Riverside DRIVE isn’t for pedestrians, and it shows

While walking to and from the riverfront today I noticed something interesting at the intersection of Ouellette and Riverside Drive. It might not be obvious at first glance, but when you notice it, it’s unmissable and clearly intentional.

Have you noticed what I’m talking about? It’s the lack of crosswalk buttons on all four corners.

It dawned on me after thinking about this that it’s seemingly designed as such.

Why would the city limit the mobility and safe crossing of pedestrians along the street to access the Riverfront Sculpture Garden, Festival Plaza, Great Canadian Flag, and even the soon to be constructed Streetcar Beacon? Because Riverside Drive isn’t for pedestrians and it never was.

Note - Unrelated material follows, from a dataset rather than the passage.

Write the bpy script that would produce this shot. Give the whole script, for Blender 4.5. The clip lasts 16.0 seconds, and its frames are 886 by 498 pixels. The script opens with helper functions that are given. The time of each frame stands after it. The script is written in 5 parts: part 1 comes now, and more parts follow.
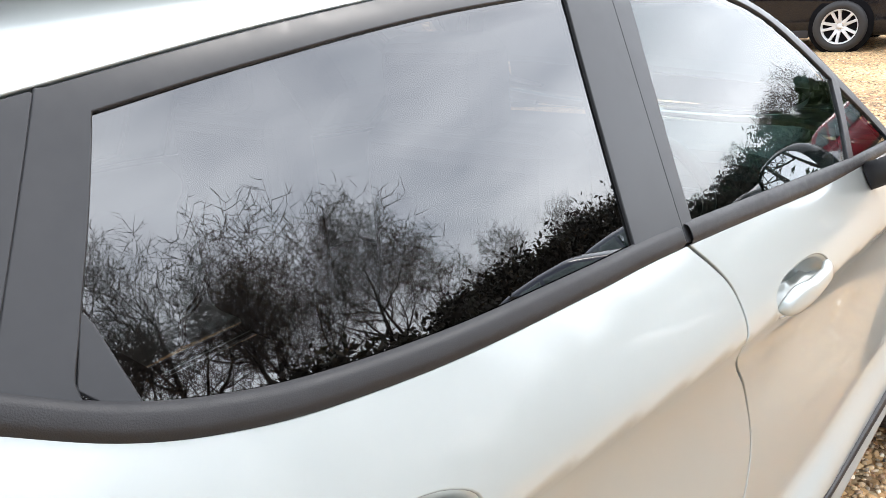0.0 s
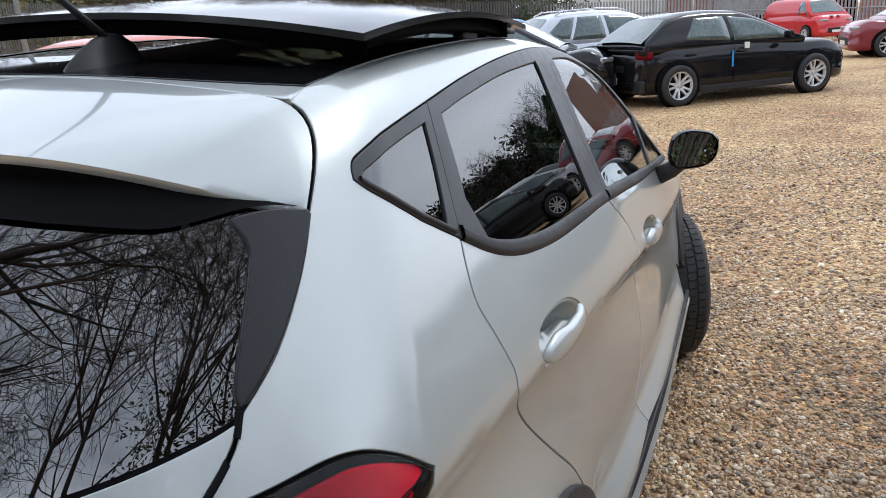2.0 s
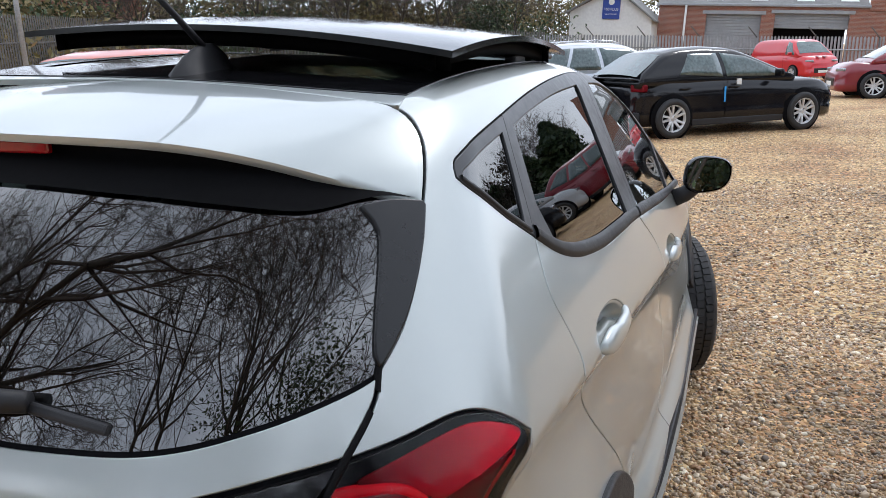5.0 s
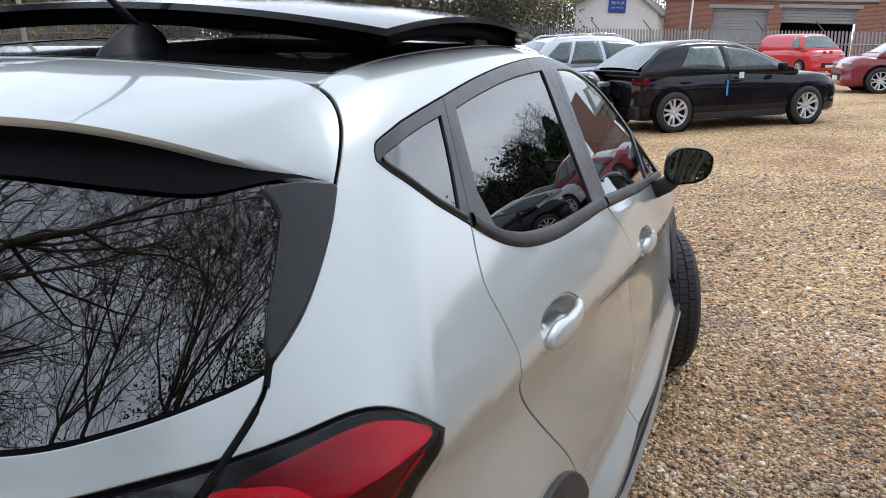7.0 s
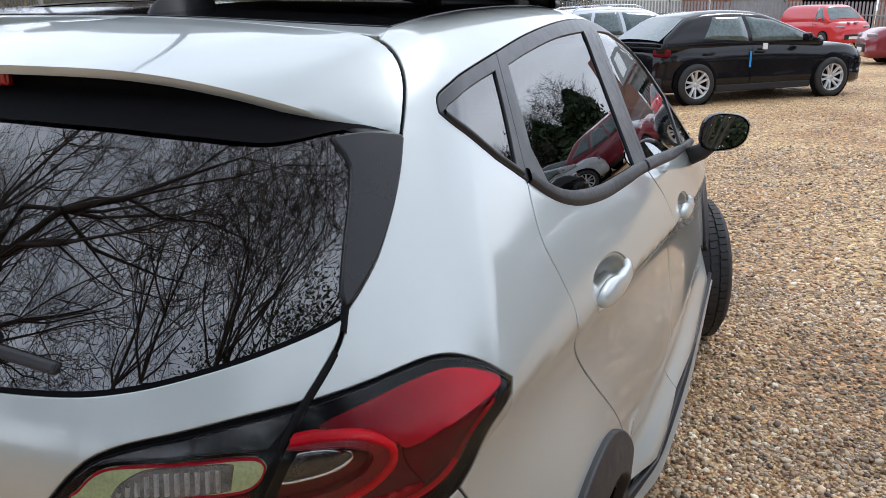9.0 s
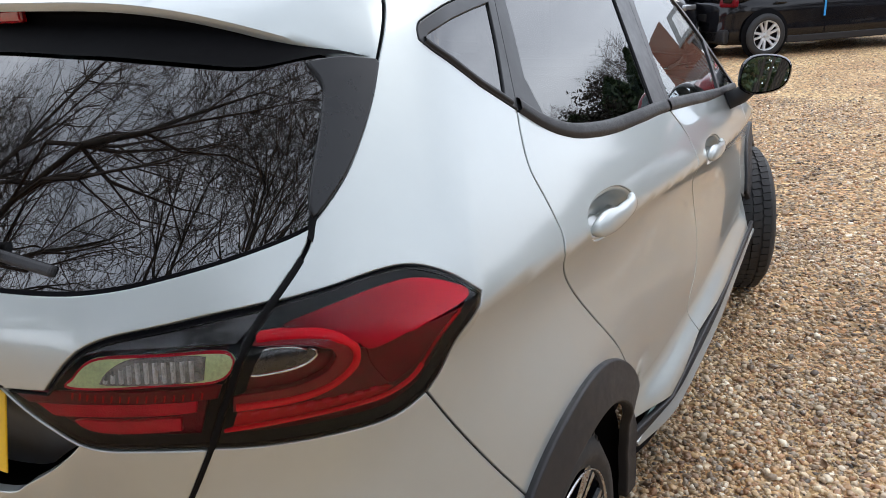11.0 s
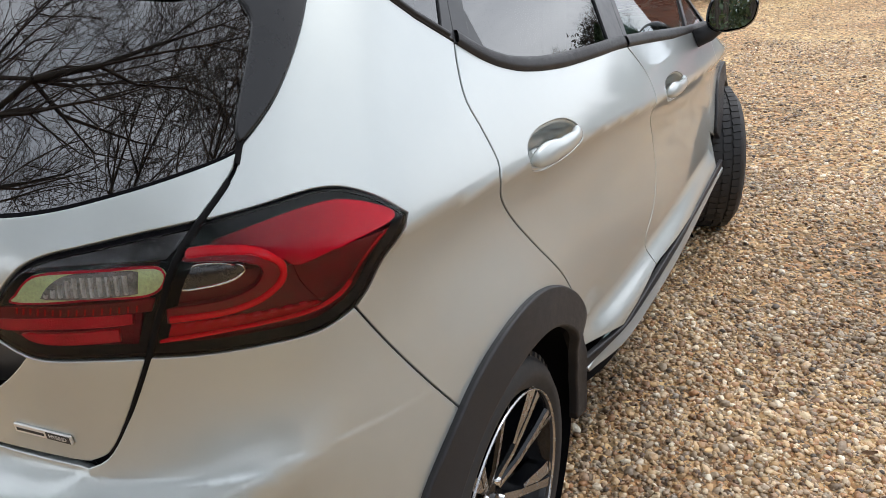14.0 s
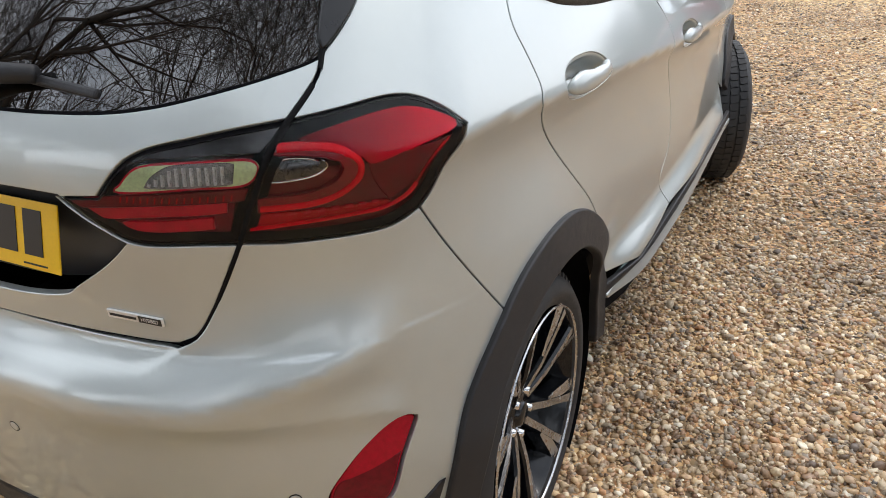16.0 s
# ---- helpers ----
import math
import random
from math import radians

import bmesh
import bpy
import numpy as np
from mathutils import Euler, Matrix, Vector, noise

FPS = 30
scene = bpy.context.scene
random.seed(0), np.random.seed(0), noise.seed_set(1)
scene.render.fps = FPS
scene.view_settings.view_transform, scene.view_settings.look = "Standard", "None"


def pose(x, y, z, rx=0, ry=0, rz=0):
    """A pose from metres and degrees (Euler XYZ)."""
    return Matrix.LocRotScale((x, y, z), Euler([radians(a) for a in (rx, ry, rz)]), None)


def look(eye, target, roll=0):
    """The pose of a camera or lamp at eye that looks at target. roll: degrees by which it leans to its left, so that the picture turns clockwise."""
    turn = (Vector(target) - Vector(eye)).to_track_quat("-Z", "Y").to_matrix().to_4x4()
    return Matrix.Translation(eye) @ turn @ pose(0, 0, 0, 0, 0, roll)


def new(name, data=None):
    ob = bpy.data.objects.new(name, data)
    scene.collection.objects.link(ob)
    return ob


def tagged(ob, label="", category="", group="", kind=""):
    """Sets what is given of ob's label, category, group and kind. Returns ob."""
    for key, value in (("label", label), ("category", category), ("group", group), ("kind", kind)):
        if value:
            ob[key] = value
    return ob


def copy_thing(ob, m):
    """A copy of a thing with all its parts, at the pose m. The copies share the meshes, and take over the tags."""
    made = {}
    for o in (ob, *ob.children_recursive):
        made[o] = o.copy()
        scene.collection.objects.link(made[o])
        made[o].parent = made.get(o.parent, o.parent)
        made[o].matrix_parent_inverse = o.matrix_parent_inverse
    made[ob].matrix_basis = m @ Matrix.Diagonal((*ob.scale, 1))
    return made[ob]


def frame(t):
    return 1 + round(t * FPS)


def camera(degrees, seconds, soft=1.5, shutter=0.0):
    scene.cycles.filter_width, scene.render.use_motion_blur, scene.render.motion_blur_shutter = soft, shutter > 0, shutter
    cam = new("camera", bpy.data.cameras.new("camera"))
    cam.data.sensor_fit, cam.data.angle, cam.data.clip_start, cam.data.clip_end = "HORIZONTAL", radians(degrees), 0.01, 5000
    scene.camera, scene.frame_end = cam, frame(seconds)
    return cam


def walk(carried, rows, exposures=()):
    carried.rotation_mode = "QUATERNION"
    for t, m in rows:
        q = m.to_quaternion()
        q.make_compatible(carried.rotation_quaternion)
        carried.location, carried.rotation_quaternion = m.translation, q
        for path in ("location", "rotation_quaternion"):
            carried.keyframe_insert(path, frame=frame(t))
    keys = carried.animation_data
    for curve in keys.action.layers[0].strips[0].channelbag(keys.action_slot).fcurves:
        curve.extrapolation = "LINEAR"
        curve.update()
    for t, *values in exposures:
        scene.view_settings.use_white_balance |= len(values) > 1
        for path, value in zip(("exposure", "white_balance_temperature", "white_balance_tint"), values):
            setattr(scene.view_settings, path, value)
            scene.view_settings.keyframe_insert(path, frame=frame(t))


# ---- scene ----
cam = camera(61.9, 16.0, soft=0.75)
PATH = [
    (0, (1.196, 0.043, 1.458), (-0.091, 1.409, 0.769), -5.2),
    (0.5, (1.237, -0.207, 1.461), (0.168, 1.329, 0.756), -3.9),
    (1, (1.279, -0.488, 1.499), (0.322, 1.134, 0.825), -3.4),
    (1.5, (1.168, -0.722, 1.519), (0.345, 0.99, 0.893), -3.5),
    (2, (1.081, -0.88, 1.524), (0.345, 0.888, 0.947), -3.8),
    (2.5, (1.145, -0.973, 1.529), (0.416, 0.808, 0.983), -3.9),
    (3, (1.19, -1.045, 1.534), (0.436, 0.733, 1.014), -4.1),
    (3.5, (1.166, -1.07, 1.526), (0.402, 0.708, 1.022), -4.0),
    (3.7, (1.128, -1.068, 1.523), (0.367, 0.713, 1.023), -3.6),
    (5.8, (0.975, -1.042, 1.515), (0.287, 0.764, 1.0), -1.2),
    (6, (1.001, -1.025, 1.503), (0.305, 0.782, 1.006), -1.9),
    (6.5, (1.053, -0.986, 1.498), (0.344, 0.813, 0.987), -1.6),
    (7, (1.076, -0.961, 1.491), (0.361, 0.83, 0.962), -1.4),
    (7.5, (1.047, -0.956, 1.487), (0.334, 0.833, 0.945), -1.6),
    (8, (0.991, -0.99, 1.477), (0.283, 0.796, 0.922), -1.8),
    (8.2, (0.964, -1.003, 1.474), (0.26, 0.781, 0.91), -1.6),
    (10.5, (1.155, -0.974, 1.428), (0.278, 0.704, 0.784), -3.1),
    (11, (1.149, -1.0, 1.415), (0.254, 0.655, 0.737), -3.5),
    (11.5, (1.098, -1.039, 1.409), (0.215, 0.607, 0.692), -3.8),
    (12, (1.031, -1.065, 1.407), (0.173, 0.577, 0.654), -3.9),
    (12.5, (0.999, -1.071, 1.401), (0.158, 0.568, 0.623), -3.7),
    (13, (1.088, -1.061, 1.404), (0.255, 0.575, 0.612), -3.6),
    (13.5, (1.177, -1.03, 1.399), (0.327, 0.597, 0.603), -3.8),
    (14, (1.261, -1.014, 1.395), (0.39, 0.597, 0.59), -4.0),
    (14.5, (1.302, -1.045, 1.382), (0.42, 0.554, 0.566), -4.4),
    (15, (1.269, -1.108, 1.379), (0.396, 0.482, 0.537), -4.1),
    (15.5, (1.228, -1.158, 1.371), (0.376, 0.427, 0.5), -3.7),
    (16, (1.228, -1.172, 1.361), (0.395, 0.412, 0.469), -2.9),
]
EXPOSURES = [(0.0, 1.39, 6650, 11), (0.3, 0.88, 6330, 11), (0.7, 0.39, 6300, 11), (1.2, 0.2, 6260, 12), (2.0, 0.24, 6230, 12), (6.0, 0.26, 6230, 12), (8.0, 0.26, 6230, 12), (10.5, 0.37, 6250, 12), (11.5, 0.45, 6500, 12), (13.0, 0.52, 6640, 12), (14.5, 0.44, 6600, 11), (16.0, 0.46, 6610, 11)]
walk(cam, [(t, look(eye, target, roll)) for t, eye, target, roll in PATH], EXPOSURES)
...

Bike paths along Riverside Drive abruptly start and stop, causing cyclists to merge into moving traffic. Vehicles regularly speed down Riverside Drive treating it as a dragstrip because there are so few stop lights. Even successful events such as Open Streets which saw thousands flock to a Riverside Drive on a temporary Road Diet have been attacked by drivers who saw lane reductions as a personal attack.

The simple fact of the matter is, Riverside Drive, like much of the City of Windsor, was designed for automobiles at the forefront, and the rest of us as an afterthought.

Recent attempts by Mayor Dilkens and Francis before him sought to construct a tunnel under Riverside Drive, linking City Hall to the Festival Plaza. Why? Presumably because interrupting traffic along Riverside Drive is too untenable a thought for some politicians, or perhaps just their constituents.

As Anne Jarvis once wrote, bring on the road diet, but first, let’s focus on making the city safer for cyclists and pedestrians, even if that means starting simply with crosswalk buttons.